== What you are asked to do ==
Write out the material again exactly, please, and omit the pictures.

== Information shown ==
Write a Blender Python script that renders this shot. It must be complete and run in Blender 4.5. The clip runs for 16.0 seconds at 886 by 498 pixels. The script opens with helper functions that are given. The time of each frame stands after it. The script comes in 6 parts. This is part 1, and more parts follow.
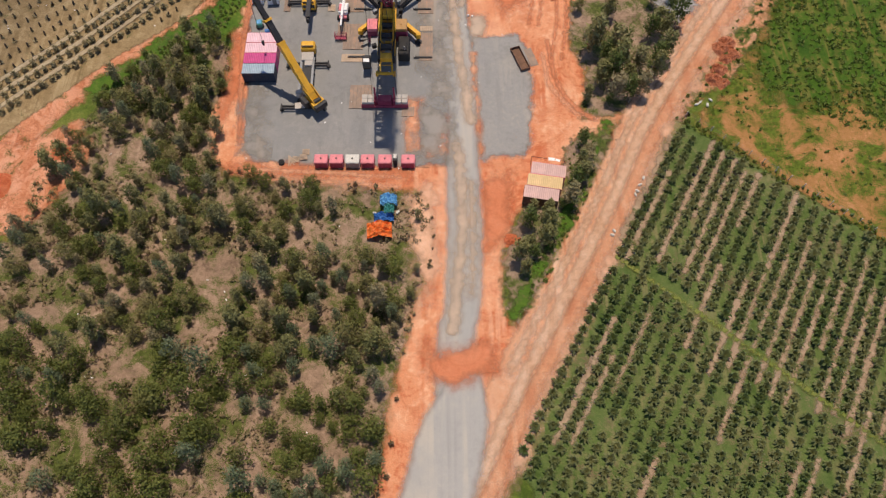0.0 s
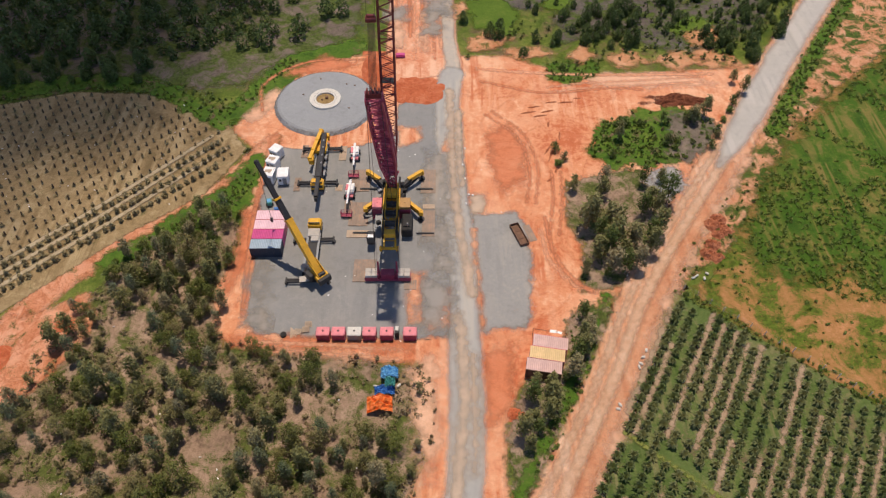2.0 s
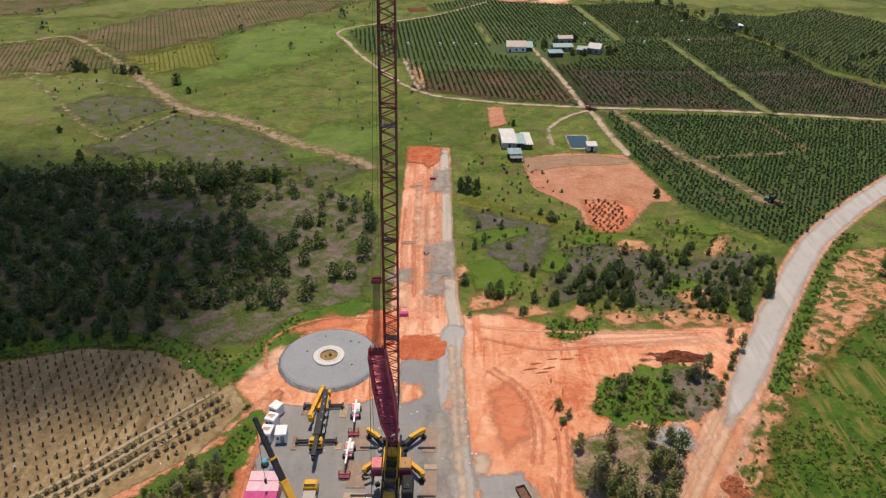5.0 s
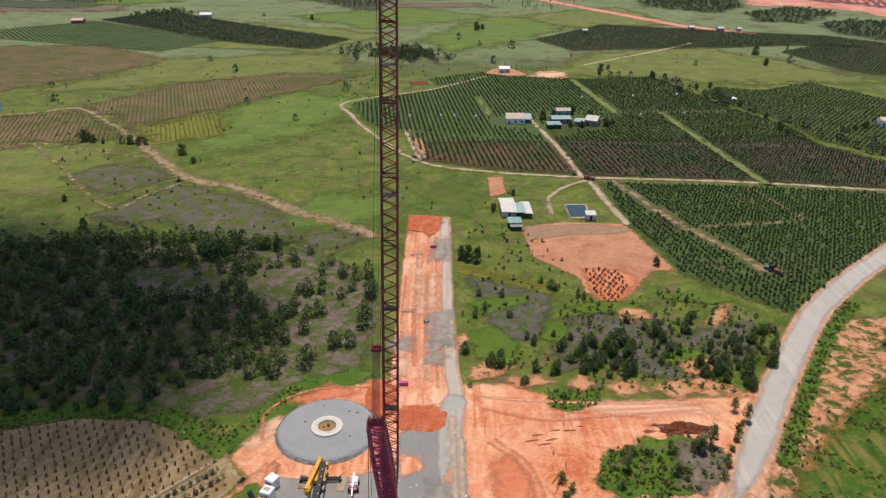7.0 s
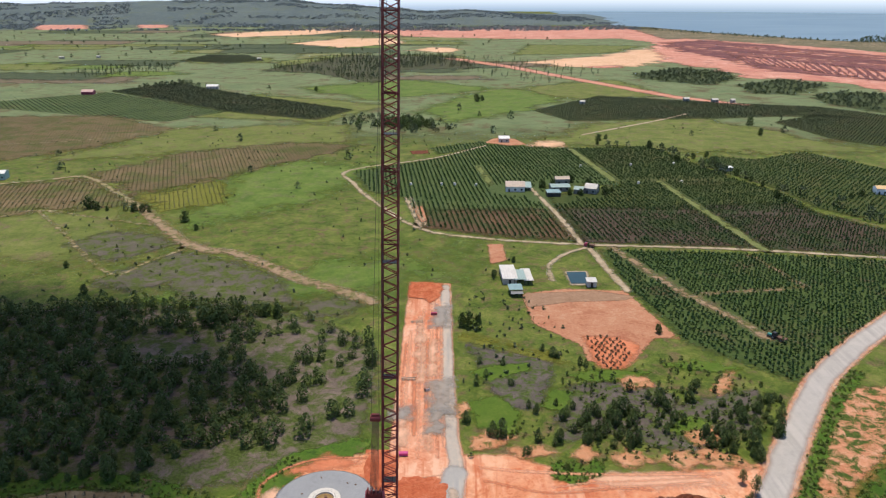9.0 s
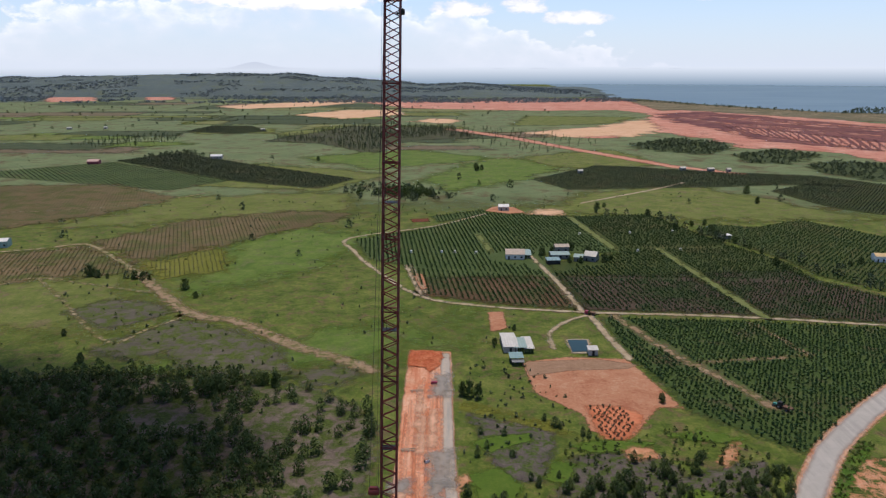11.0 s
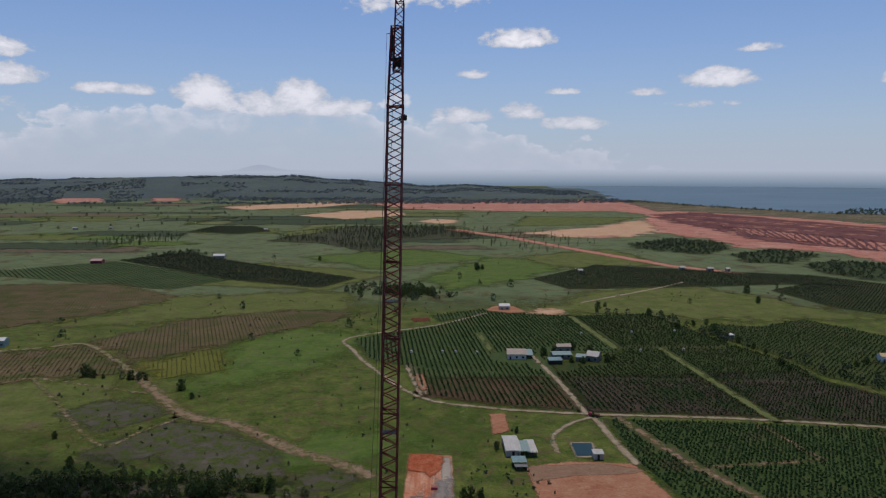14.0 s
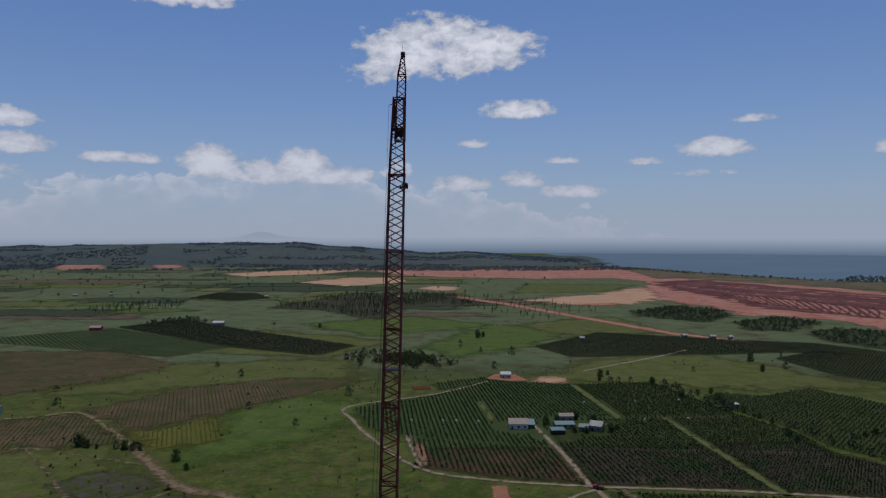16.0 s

== Problem solution ==
Write a Blender Python script that renders this shot. It must be complete and run in Blender 4.5. The clip runs for 16.0 seconds at 886 by 498 pixels. The script opens with helper functions that are given. The time of each frame stands after it. The script comes in 6 parts. This is part 1, and more parts follow.
0.0 s
2.0 s
5.0 s
7.0 s
9.0 s
11.0 s
14.0 s
16.0 s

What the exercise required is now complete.